His death in madness is a condemnation of the whole Western approach. In the East people have been misunderstood, but because there was an underlying meditative silence and peace and contentment, and a deep understanding that this is just how things are – they are bound to be misunderstood – there was a natural acceptance of it. They were not frustrated, they were not angry; they were not going insane or committing suicide.
But in the West it has been almost always the situation with every great philosopher – the misunderstanding from all corners, from all dimensions, and the deep expectation of the person of being understood. He is not a meditator; he cannot accept the situation of misunderstanding, that it is natural, that he cannot do anything about it, that he will be understood when the time is ripe.

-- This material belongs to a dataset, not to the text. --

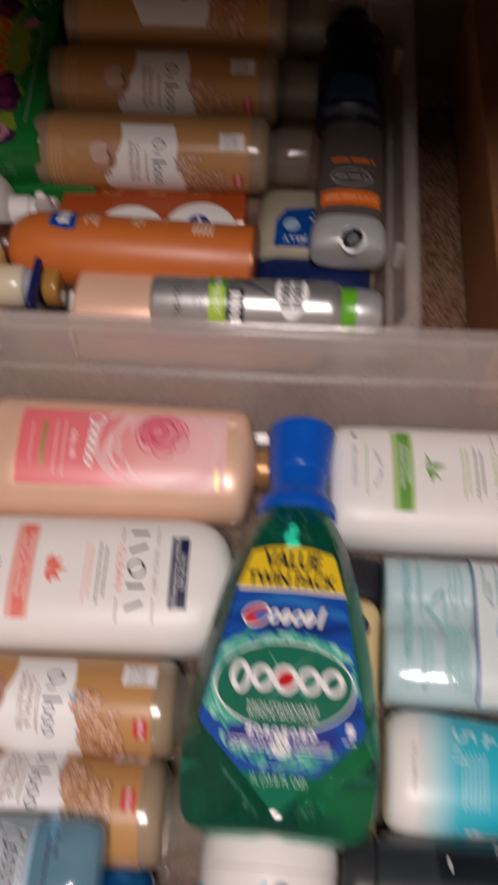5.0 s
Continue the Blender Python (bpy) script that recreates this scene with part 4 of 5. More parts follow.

He will not be here…. But it does not matter whether he is understood or not: he is perfectly contented that whatever is true to him he is giving to the world. Now it is up to the world when to understand, or not to understand it. He is not dependent in any way on the response of people.
But Western philosophy, Western religion both have missed the quality of meditation. And that creates a new thing. When a man like Nietzsche goes mad, the enemies, who are all around – the people who misunderstood him and drove him mad – take advantage of the situation of his being mad. They start saying that it is his philosophy which is basically wrong, that has driven him mad.
His madness becomes a proof that he is a wrong man – that he is not only mad today, he has always been mad. Whatever he has said is insane. So it becomes a more solid ground on which to refute the person completely, to erase him completely – and that’s what happened with Nietzsche.
But a revival was certain. You cannot continue to misunderstand something which has even a little bit of truth in it – and Nietzsche has tremendous insights. If they can all be understood, it will help the Western mind to change many things.
For example, Nietzsche was the only one – even in his madness he would not sign his name without writing over his signature “Antichrist.” Even in his madness that much was absolutely certain to him: that he was anti-Christ, that Christ has created a tradition which is immensely dangerous to humanity, that he has polluted the human mind, even about small things.
Where Christ had always been praised, people were surprised that Nietzsche would find a very solid criticism. For example, when Christ says, “If somebody slaps you on one cheek, give him the other too,” Nietzsche was the first man to say that this is an insult to the man who has slapped you.
Now, it needs a certain intelligence to understand what he is saying. He is saying, in giving him the other cheek you are reducing him to subhumanity; you are becoming a god. Behave like a human being: give him a good slap the way he has given you one.